First and foremost, this is a conversation about packaging, not a reason for panic. Microplastics are a sensitive topic, and wine can afford to be the mature product that discusses risks calmly: “we avoid a potential source of contamination associated with painted metal caps.” In this context, cork is no longer just a symbol – it becomes a pragmatic choice.

The cork “twist” (Helix): a modern response to a modern concern

When consumers start looking at packaging with more suspicion – “what migrates, what ends up in the product?” – a natural response follows: a desire for simplicity and trust. One of the most interesting moves is that innovation does not come only from the lab, but also from the way a bottle is opened.

Helix is Amorim’s cork closure that opens with a twist, without a corkscrew. It is a collaboration between cork and glass: it preserves the sense of quality associated with both materials, while removing the practical “barrier” – needing a corkscrew or struggling with an awkward opening.

In December 2025, Amorim announced that Helix “gets a new twist”: it becomes more versatile and easier to use, positioned explicitly as a solution for young, fresh and aromatic wines, as well as fast-growing categories such as organic and NOLO (low/no alcohol).

Why connect Helix to the microplastics discussion? Because it is, indirectly, a promise of simple packaging: glass + cork + a modern user experience. In a market where consumers ask increasingly technical questions, Helix can be framed as an option that combines the convenience of a screwcap with the natural character of cork.

Bee W®: a natural upgrade, without plastic

If Helix addresses the experience, Bee W® targets consistency. Bee W® is a bio-based coating made from beeswax, developed for natural cork stoppers. Its stated purpose is to improve sealing properties and deliver predictable oxygen ingress rates (OIR), helping ensure consistency in wines destined for ageing – the same evolution in every bottle, one of wine’s most enduring goals.

Bee W® was also recognised at ENOMAQ, one of the most leading trade fairs dedicated to wine technology, where the innovation received an award.

For oenologists, the message is straightforward: more control, less variability, without giving up the natural cork closure.

Reducing carbon footprint: cork as an industrial argument, not just an emotional one

Alongside purity and innovation, another pressure is growing across the wine industry: the carbon footprint of packaging.

In 2024, Amorim was recognised by World Finance with two awards:

– „Best Company for Carbon Reduction in the Wine Products Industry” (World Finance Carbon Awards 2024)

– „Most Sustainable Company in the Wine Products Industry” (Sustainability Awards)

For a closure producer, this becomes part of a wider narrative: the closure is not “a small component” — it is a measurable element in a broader sustainability strategy.

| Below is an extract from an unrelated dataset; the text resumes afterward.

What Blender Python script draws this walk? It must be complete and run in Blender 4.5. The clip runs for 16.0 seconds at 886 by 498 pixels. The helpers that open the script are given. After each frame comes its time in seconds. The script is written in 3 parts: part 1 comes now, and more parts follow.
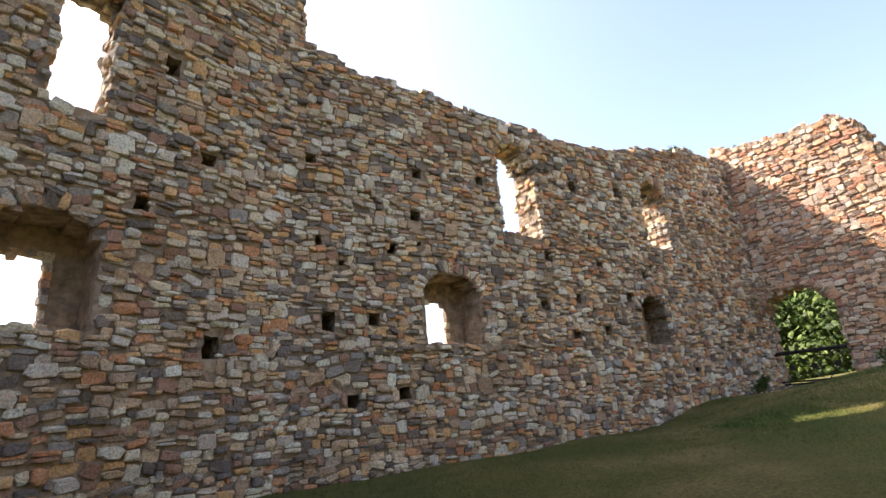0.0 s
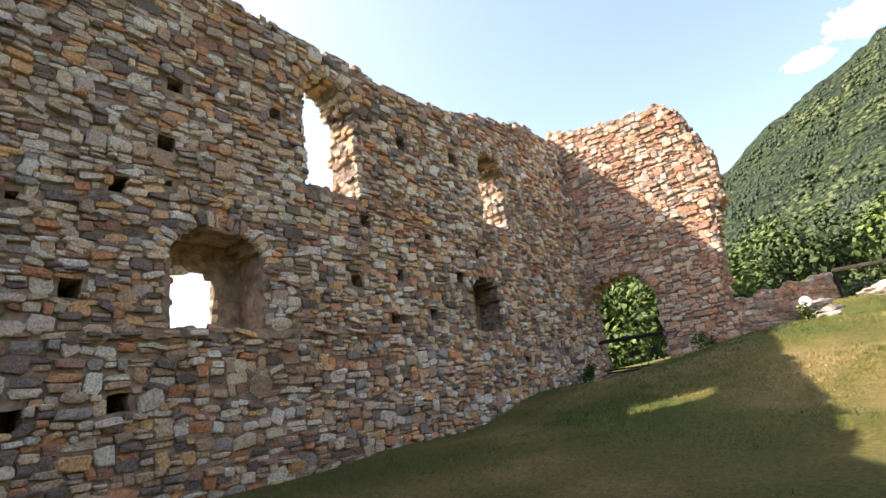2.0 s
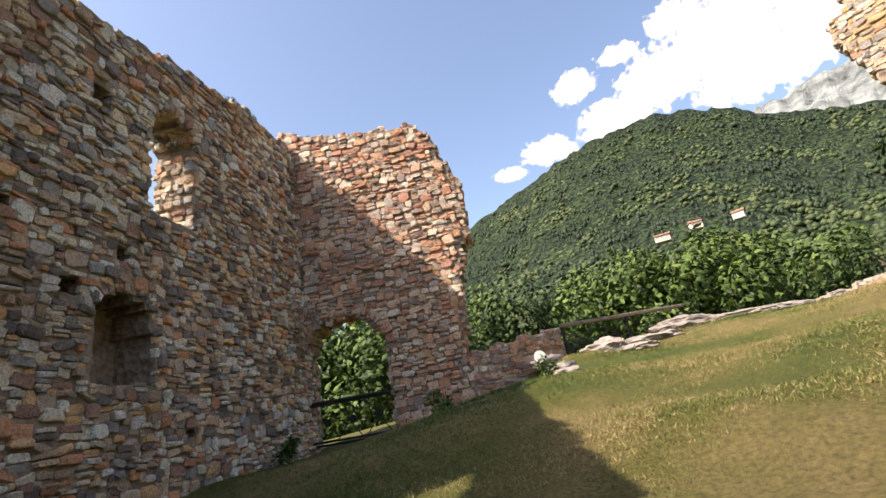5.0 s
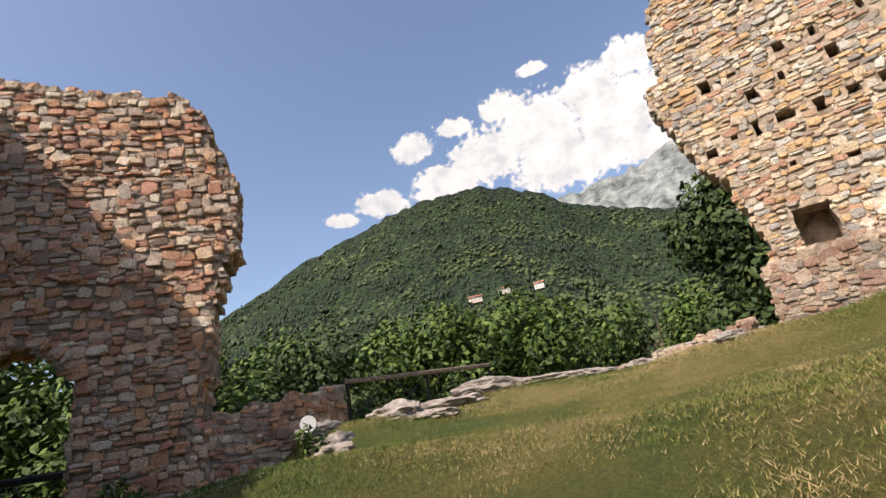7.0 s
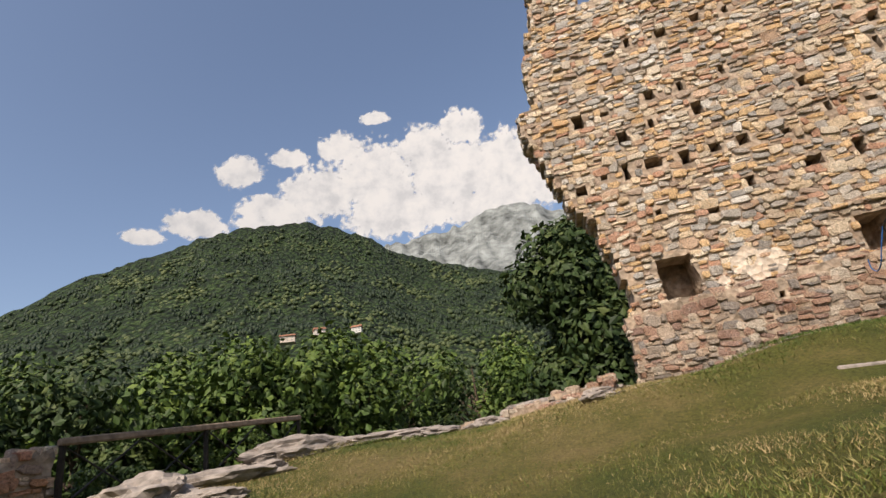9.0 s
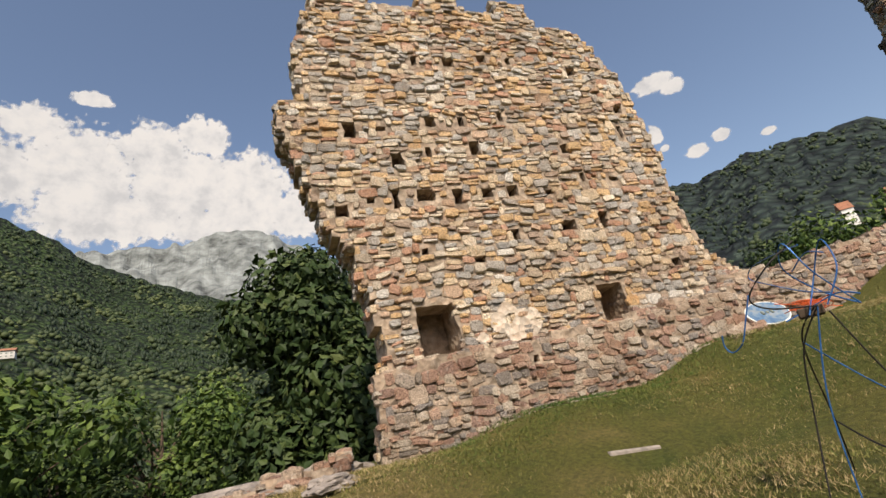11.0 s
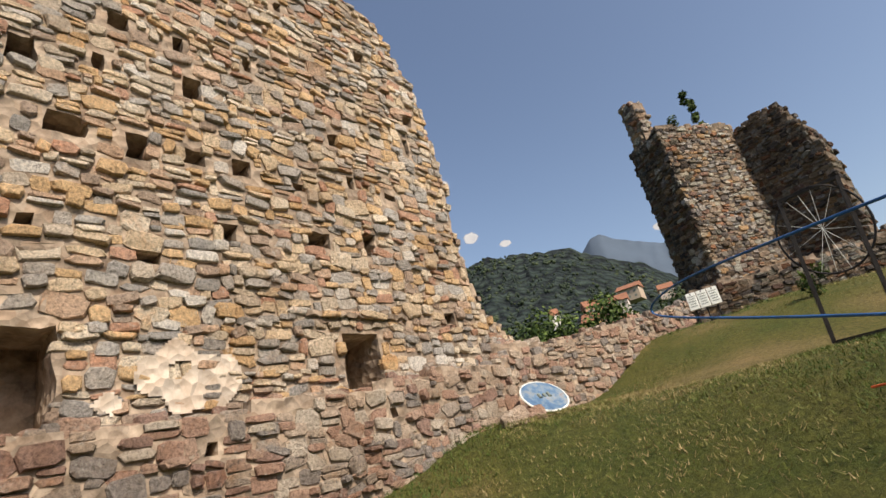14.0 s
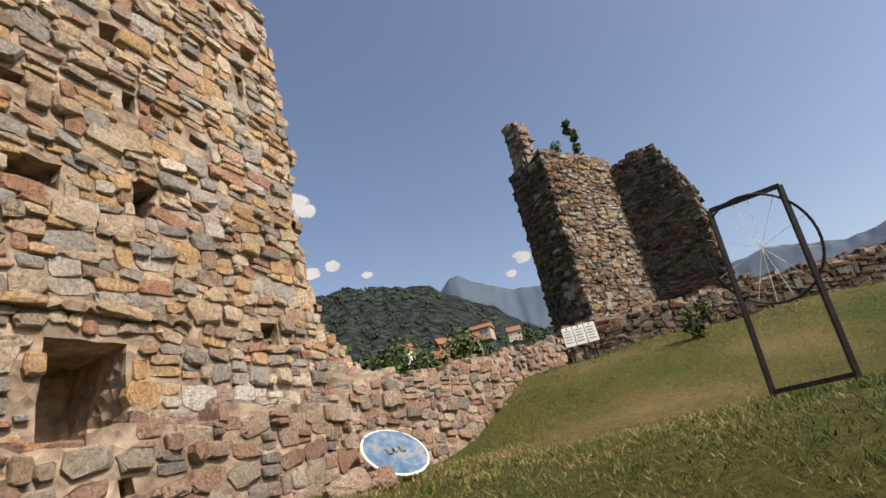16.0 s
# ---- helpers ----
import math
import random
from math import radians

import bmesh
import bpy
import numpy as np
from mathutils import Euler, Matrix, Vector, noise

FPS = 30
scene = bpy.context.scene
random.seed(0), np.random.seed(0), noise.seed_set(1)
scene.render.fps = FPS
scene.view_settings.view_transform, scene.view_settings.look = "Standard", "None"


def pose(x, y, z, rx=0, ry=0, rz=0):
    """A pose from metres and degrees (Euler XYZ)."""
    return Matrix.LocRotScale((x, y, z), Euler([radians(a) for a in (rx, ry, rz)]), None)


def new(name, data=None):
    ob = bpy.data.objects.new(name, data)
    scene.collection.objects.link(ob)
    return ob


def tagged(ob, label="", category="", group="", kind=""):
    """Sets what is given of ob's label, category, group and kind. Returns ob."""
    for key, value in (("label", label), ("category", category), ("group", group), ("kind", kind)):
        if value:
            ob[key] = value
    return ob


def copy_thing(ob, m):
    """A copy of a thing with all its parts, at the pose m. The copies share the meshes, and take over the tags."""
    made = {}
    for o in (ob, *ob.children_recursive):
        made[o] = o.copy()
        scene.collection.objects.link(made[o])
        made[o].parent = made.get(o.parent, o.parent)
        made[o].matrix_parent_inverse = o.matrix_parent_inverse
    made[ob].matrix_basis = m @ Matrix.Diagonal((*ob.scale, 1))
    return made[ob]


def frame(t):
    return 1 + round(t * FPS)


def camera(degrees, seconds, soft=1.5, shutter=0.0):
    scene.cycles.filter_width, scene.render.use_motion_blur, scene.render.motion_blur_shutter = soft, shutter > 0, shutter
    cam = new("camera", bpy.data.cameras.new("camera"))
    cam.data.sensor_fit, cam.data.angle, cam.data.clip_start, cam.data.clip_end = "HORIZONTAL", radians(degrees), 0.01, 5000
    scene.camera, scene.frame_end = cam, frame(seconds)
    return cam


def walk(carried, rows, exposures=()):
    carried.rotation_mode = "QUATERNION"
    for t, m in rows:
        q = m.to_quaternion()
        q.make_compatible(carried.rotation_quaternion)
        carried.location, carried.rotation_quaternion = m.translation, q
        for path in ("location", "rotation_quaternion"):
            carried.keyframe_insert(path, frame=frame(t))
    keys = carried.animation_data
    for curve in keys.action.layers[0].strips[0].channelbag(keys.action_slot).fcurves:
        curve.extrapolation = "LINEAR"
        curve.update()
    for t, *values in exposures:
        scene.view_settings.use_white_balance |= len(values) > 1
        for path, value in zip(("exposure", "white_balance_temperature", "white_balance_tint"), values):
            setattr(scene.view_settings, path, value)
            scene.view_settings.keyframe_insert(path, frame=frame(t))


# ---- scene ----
cam = camera(82.3, 16.0)
ROWS = [
    (0.0, 0.008, 0.027, 0.011, 107.79, 4.44, -1.07),
    (0.5, 0.303, 0.728, 0.051, 106.96, 4.67, -4.75),
    (1.0, 0.655, 1.424, 0.075, 106.80, 5.57, -9.46),
    (1.5, 0.954, 2.101, 0.062, 106.28, 6.38, -14.43),
    (2.0, 1.296, 2.759, 0.025, 105.86, 7.13, -18.17),
    (2.5, 1.685, 3.389, -0.023, 105.71, 7.81, -21.99),
    (3.0, 2.118, 3.984, -0.055, 105.93, 7.85, -26.81),
    (3.5, 2.579, 4.657, -0.038, 106.75, 7.85, -32.58),
    (4.0, 2.917, 5.255, 0.022, 107.29, 8.27, -37.80),
    (6.5, 6.264, 6.784, 0.472, 109.87, 9.67, -63.65),
    (7.0, 6.961, 6.946, 0.571, 110.40, 9.14, -69.06),
    (7.5, 7.631, 7.108, 0.650, 110.92, 8.36, -75.01),
    (8.0, 8.303, 7.329, 0.734, 111.28, 8.20, -77.83),
    (8.5, 8.964, 7.546, 0.871, 111.82, 8.60, -82.34),
    (9.0, 9.603, 7.786, 1.064, 111.86, 9.42, -90.31),
    (9.5, 10.239, 7.868, 1.285, 111.94, 10.83, -98.49),
    (10.0, 10.822, 7.739, 1.487, 111.02, 11.21, -106.97),
    (12.5, 13.458, 6.085, 2.110, 111.28, 12.33, -137.41),
    (13.0, 13.770, 5.542, 2.176, 111.56, 11.96, -141.95),
    (13.5, 13.988, 4.997, 2.196, 111.91, 11.69, -146.38),
    (14.0, 14.240, 4.449, 2.230, 112.11, 11.75, -150.18),
    (14.5, 14.496, 3.852, 2.319, 112.09, 11.97, -152.07),
    (15.0, 14.673, 3.343, 2.390, 112.39, 11.67, -155.44),
    (15.5, 14.864, 2.746, 2.493, 112.45, 12.08, -160.02),
    (16.0, 15.009, 2.179, 2.585, 112.28, 11.79, -167.13),
]
EXPO = [(0.0, 1.7, 7250, 17), (2.0, 1.7, 7250, 17), (4.0, 1.4, 7200, 16), (6.5, 0.65, 6800, 15), (10.0, 0.15, 7000, 14), (12.5, 0.15, 6950, 12), (16.0, 0.15, 7000, 15)]
walk(cam, [(t, pose(x, y, z, rx, ry, rz)) for t, x, y, z, rx, ry, rz in ROWS], EXPO)

# ---- light ----
SUN_WAY = Vector((0.88, -0.42, -1.0)).normalized()
world = bpy.data.worlds.new("sky")
scene.world = world
world.use_nodes = True
wn = world.node_tree.nodes
sky = wn.new("ShaderNodeTexSky")
sky.sky_type, sky.sun_disc = "NISHITA", False
sky.sun_elevation = math.asin(-SUN_WAY.z)
sky.sun_rotation = math.atan2(-SUN_WAY.x, -SUN_WAY.y)
sky.air_density, sky.dust_density, sky.ozone_density = 1.0, 1.9, 1.0
wn["Background"].inputs["Strength"].default_value = 0.15
world.node_tree.links.new(sky.outputs["Color"], wn["Background"].inputs["Color"])
sun = new("sun", bpy.data.lights.new("sun", "SUN"))
sun.data.energy, sun.data.angle, sun.data.color = 4.2, radians(0.5), (1.0, 0.93, 0.82)
sun.matrix_world = Matrix.Translation((0, 0, 60)) @ SUN_WAY.to_track_quat("-Z", "Y").to_matrix().to_4x4()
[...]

Beyond faults: cork–wine interaction as a research direction

In its communications, Amorim speaks about a shift in focus: after years in which the priority was reducing problems (TCA, variability), research is also moving towards a positive question: how does wine evolve with cork compared to other closures, and what does cork contribute?

In the case of Champagne, the company mentions studies on the advantages of using cork at certain stages (including in-bottle secondary fermentation), with an impact on sensory expression — a field worth following closely, because it shifts the conversation from “closures that prevent wine from going wrong” to “closures that help wine evolve better.”

Relevance for Romanian wine

For Romanian wineries, this discussion matters primarily in terms of export and positioning. Markets such as Scandinavia, Germany, the Netherlands, or Canada are highly receptive to topics like product purity and packaging sustainability, and microplastics can quickly become a point of differentiation – even if it is not yet an explicit requirement. In this context, cork can serve as a double argument: tradition and a premium perception.

Romanian wine producers should ask themselves: where does it make sense to choose a closure that removes a potential source of microplastics, while preserving cork’s image advantages? For wines aimed at restaurants, gifting, premium retail, or export, cork remains the expected standard. For young wines meant for early consumption – including rosés and aromatic styles 0 a solution like Helix can deliver a modern experience (twist-opening) without switching to a metal screwcap. And for ranges designed for aging and consistency from bottle to bottle, Bee W® is a technical argument: more oxygen control, without giving up on a natural cork closure.

Conclusion: cork is becoming “smart packaging”

Taken together, these developments suggest that cork is returning to the centre of attention not through nostalgia, but through contemporary arguments:

– it can help avoid a potential microplastics contamination pathway associated with painted caps

– it can be enhanced with a natural coating (Bee W®) for better oxygen control and more consistent bottle-to-bottle performance

– it can be reinvented as a consumer experience (Helix Twist), without losing its identity

– and it remains a strong asset in reducing carbon footprint, with international recognition

In an industry that refines details more and more — from terroir to sustainability — cork is increasingly being treated as **smart packaging**: technical, natural and more relevant than ever.